**Given instruction:** Write out the records beneath this line exactly as they appear, minus any images.

======== Dataset records

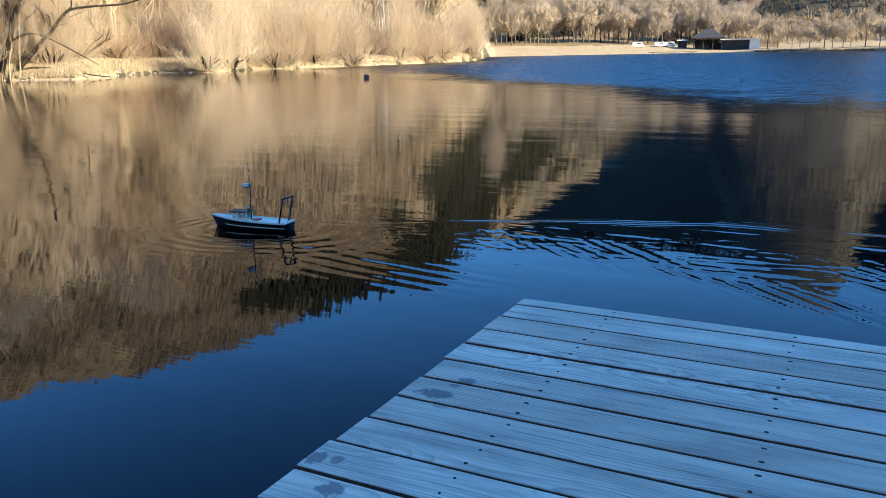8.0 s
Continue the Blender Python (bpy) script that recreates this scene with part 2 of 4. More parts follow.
def water_material():
    """Dark lake water: a mirror near the jetty, ruffled by wind further out."""
    m, nt, bsdf = material("lake_water")
    bsdf.inputs["Base Color"].default_value = (0.0001, 0.0005, 0.0018, 1)
    bsdf.inputs["IOR"].default_value = 1.22
    bsdf.inputs["Specular Tint"].default_value = (0.22, 0.5, 1.0, 1)
    p = nt.nodes.new("ShaderNodeNewGeometry").outputs["Position"]
    sep = nt.nodes.new("ShaderNodeSeparateXYZ")
    nt.links.new(p, sep.inputs[0])
    x, y = sep.outputs["X"], sep.outputs["Y"]
    big = noise_tex(nt, coords(nt, (0.035, 0.11, 1), world_space=True), 1.0, 3)
    # wind starts about twenty metres out; the water under the near bank is sheltered
    lee = math_node(nt, "MULTIPLY", math_node(nt, "MAXIMUM", math_node(nt, "SUBTRACT", -0.5, x), 0.0), 1.0)
    edge = math_node(nt, "SUBTRACT", y, lee)
    edge = math_node(nt, "SUBTRACT", edge, math_node(nt, "MULTIPLY", math_node(nt, "MAXIMUM", math_node(nt, "SUBTRACT", x, 15.0), 0.0), 0.9))
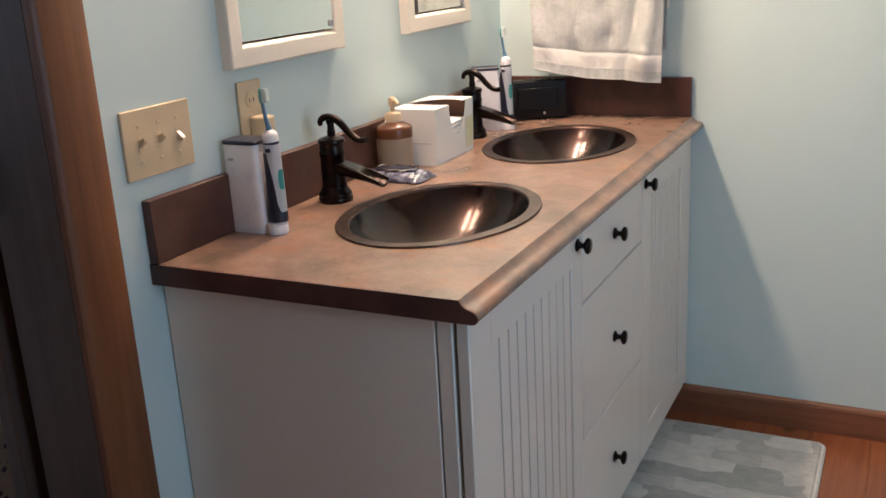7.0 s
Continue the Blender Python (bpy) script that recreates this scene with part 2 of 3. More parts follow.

================

**Exercise result:**
8.0 s
Continue the Blender Python (bpy) script that recreates this scene with part 2 of 4. More parts follow.
def water_material():
    """Dark lake water: a mirror near the jetty, ruffled by wind further out."""
    m, nt, bsdf = material("lake_water")
    bsdf.inputs["Base Color"].default_value = (0.0001, 0.0005, 0.0018, 1)
    bsdf.inputs["IOR"].default_value = 1.22
    bsdf.inputs["Specular Tint"].default_value = (0.22, 0.5, 1.0, 1)
    p = nt.nodes.new("ShaderNodeNewGeometry").outputs["Position"]
    sep = nt.nodes.new("ShaderNodeSeparateXYZ")
    nt.links.new(p, sep.inputs[0])
    x, y = sep.outputs["X"], sep.outputs["Y"]
    big = noise_tex(nt, coords(nt, (0.035, 0.11, 1), world_space=True), 1.0, 3)
    # wind starts about twenty metres out; the water under the near bank is sheltered
    lee = math_node(nt, "MULTIPLY", math_node(nt, "MAXIMUM", math_node(nt, "SUBTRACT", -0.5, x), 0.0), 1.0)
    edge = math_node(nt, "SUBTRACT", y, lee)
    edge = math_node(nt, "SUBTRACT", edge, math_node(nt, "MULTIPLY", math_node(nt, "MAXIMUM", math_node(nt, "SUBTRACT", x, 15.0), 0.0), 0.9))
7.0 s
Continue the Blender Python (bpy) script that recreates this scene with part 2 of 3. More parts follow.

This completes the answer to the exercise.